26/09/18

Wealthy families investing less money in hedge funds

(New York Post) -- The country’s wealthiest families last year — soured by hedge funds’ high fees and poor returns — continued to turn their backs on the so-called smart money.

So-called “family offices” of the ultra-rich are putting less of their cash into hedge funds and more into other types of alternative investments — like private equity firms, according to a report out Tuesday.

PE firms have posted better returns of late — and often charge lower fees.

Last year was the third straight year family offices lowered the percentage of the funds allotted to hedge funds, according to the report.

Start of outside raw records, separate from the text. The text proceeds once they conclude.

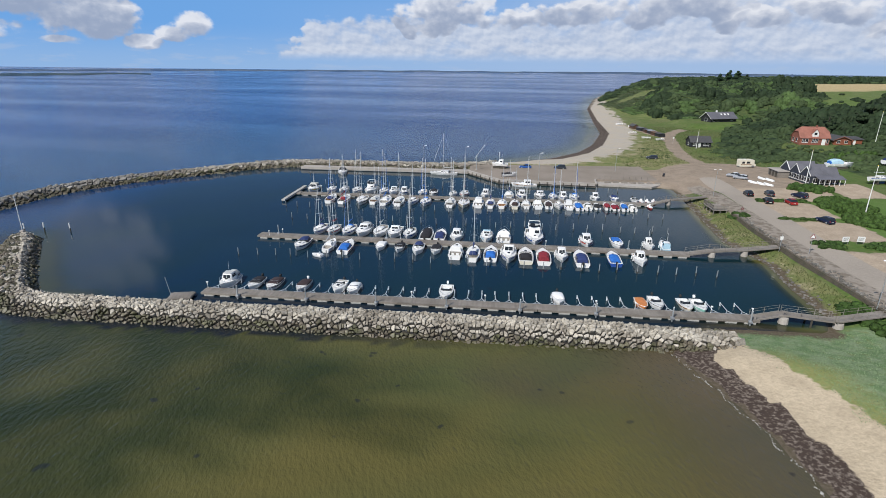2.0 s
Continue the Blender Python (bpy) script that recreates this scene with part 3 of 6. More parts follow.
def build_water():
    xs = spaced(-130, 50, 0.85, -2900, 2900)
    ys = spaced(20, 110, 0.85, -350, 2650)
    v, f, X, Y = sheet(xs, ys, lambda x, y: 0 * x)
    ob = tagged(big_mesh("water", v, f, water_material()), "calm blue fjord water turning olive over shallow sand", "water", kind="structure")
    attribute(ob, "depth", np.clip(sea_depth(X, Y), 0, 10))
    # seaweed, plus the shade band painted beside the south pier
    attribute(ob, "weed", toe_weed_and_shade(X, Y) * 0.9)
    lee = sm(-3, 3, X + 132) * sm(66, 70, Y) * (1 - sm(186, 190, Y)) * sm(-6, 6, (X + 105) + (Y - 100) * 0.6) * sm(-3, 3, 270 - Y + 1.02 * X)
    shelter = sm(-4, 8, 66 - Y) * sm(-110, 30, X)
    attribute(ob, "open", np.maximum(sm(195, 330, Y + 0.25 * np.maximum(-X - 40, 0)), 0.2 * sm(138, 190, -X)))
    mouth = sm(-4, 4, X + 134) * sm(60, 90, Y) * (1 - sm(186, 190, Y)) * sm(-3, 3, 270 - Y + 1.02 * X)
    attribute(ob, "chop", (1 - 0.955 * lee) * (1 - 0.22 * shelter) * (1 - 0.5 * mouth * (1 - lee)))


build_water()

# ---------------------------------------------------------------- far shore


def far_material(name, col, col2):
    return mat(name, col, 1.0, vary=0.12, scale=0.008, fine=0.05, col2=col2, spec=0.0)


# aerial haze is put into these bluish base colours, no air volume
FAR_A = far_material("haze_tinted_shore", (0.065, 0.108, 0.19), (0.13, 0.165, 0.21))
FAR_B = far_material("haze_tinted_point", (0.05, 0.085, 0.125), (0.085, 0.115, 0.12))


def far_ridge(name, label, material, a0, a1, dist, height, wob, depth, seed, fade=6):
    """A low shore beyond the water, from azimuth a0 to a1, as a rounded ridge."""
    n = int((a1 - a0) * 9)
    a = np.linspace(a0, a1, n)
    rng = np.random.RandomState(seed)
    top = height * (0.62 + 0.38 * fbm(a * 10, a * 0, 60, seed, 4)) + rng.uniform(0, wob, n)
    top = np.maximum(top, height * 0.25) * np.clip(np.minimum((a - a0), (a1 - a)) / fade, 0.02, 1)
    d = dist + 90 * fbm(a * 10, a * 0 + 4, 90, seed + 1, 2)
    prof = ((0.0, -0.3), (0.02, 0.35), (0.12, 0.8), (0.4, 1.0), (1.0, 0.7))
    rows = []
    for s, h in prof:
        r = d + s * depth
        rows.append(np.stack([r * np.sin(np.radians(a)), r * np.cos(np.radians(a)), np.where(h < 0, -0.4, top * h)], 1))
    v = np.concatenate(rows)
    i = (np.arange(len(prof) - 1)[:, None] * n + np.arange(n - 1)[None]).ravel()
    return tagged(big_mesh(name, v, np.stack([i, i + 1, i + 1 + n, i + n], 1), material), label, "shore", kind="structure")


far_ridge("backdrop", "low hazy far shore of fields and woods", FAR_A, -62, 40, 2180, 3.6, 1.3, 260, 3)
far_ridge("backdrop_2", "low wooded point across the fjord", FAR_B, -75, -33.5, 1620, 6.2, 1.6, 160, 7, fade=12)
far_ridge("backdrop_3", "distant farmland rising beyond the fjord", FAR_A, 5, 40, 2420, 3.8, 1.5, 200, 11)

# ---------------------------------------------------------------- rubble moles


def rock_shapes(count, seed):
    """Angular quarried blocks of about one metre."""
    rng, out = np.random.RandomState(seed), []
    for i in range(count):
        bm = bmesh.new()
        box = np.array([rng.uniform(0.40, 0.60), rng.uniform(0.33, 0.47), rng.uniform(0.26, 0.36)])
        for sx in (-1, 1):
            for sy in (-1, 1):
                for sz in (-1, 1):
                    c = box * (sx, sy, sz) * rng.uniform(0.6, 0.9, 3)
                    bm.verts.new(c)
        for _ in range(9):
            q = rng.normal(size=3)
            q = q / np.linalg.norm(q) * box * rng.uniform(0.98, 1.1)
            bm.verts.new(q)
        bmesh.ops.convex_hull(bm, input=bm.verts[:])
        loose = [v for v in bm.verts if not v.link_faces]
        for v in loose:
            bm.verts.remove(v)
        bmesh.ops.triangulate(bm, faces=bm.faces[:])
        bm.verts.index_update()
        out.append((np.array([v.co[:] for v in bm.verts]), np.array([[v.index for v in f.verts] for f in bm.faces])))
        bm.free()
    return out


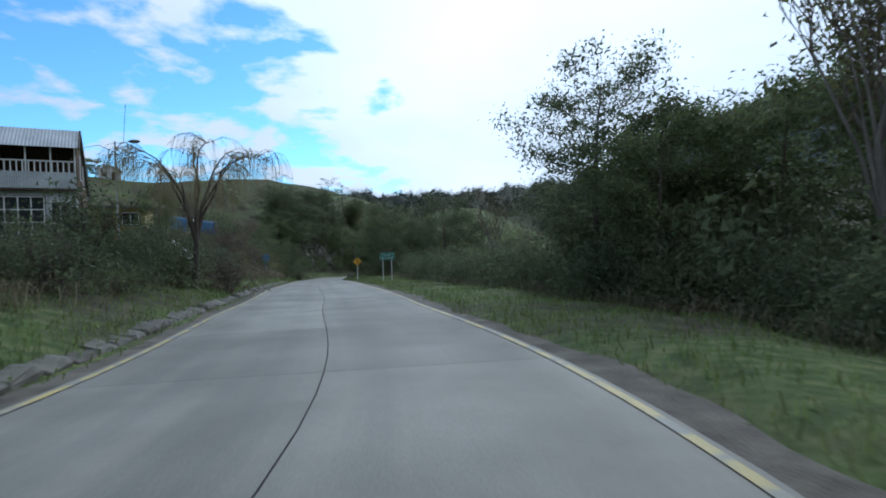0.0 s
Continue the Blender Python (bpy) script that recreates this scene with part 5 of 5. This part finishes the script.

The average hedge fund returned 2 percent through August, according to Hedge Fund Research. The S&P 500 index was up 8.5 percent over the same period — with much lower fees.

Hedge fund holdings stand at 5.7 percent of the average portfolio — down by more than a third over the past year, according to the report released Tuesday by UBS.

“I think hedge funds are expensive. I think they’re illiquid. I think they’re lacking in transparency,” one unnamed chief investment officer of a family office said in the report. The CIO admitted their office still invests in a few hedgies but only if they’re “particularly clever.”

Investors instead preferred to put money directly into the stock market, which saw a 3.9 percentage point increase in new money.

Although many hedge funds have moved away from their traditional, and expensive, “2-and-20” fee structure — that is, a fee of 2 percent of assets managed and 20 percent of profits — they’re still more expensive than index funds, which generally charge a fraction of 1 percent.

Investors from Warren Buffett to Bill Ackman have criticized the high fee structure. Ackman’s Pershing Square hedge fund altered its fee structure in 2016 so that investors paid a lesser percentage when the fund underperformed and a great percentage of profits when it did well.

Meanwhile, other hedge funds, such as Brevan Howard and Tudor Investments, lowered their fees in recent years.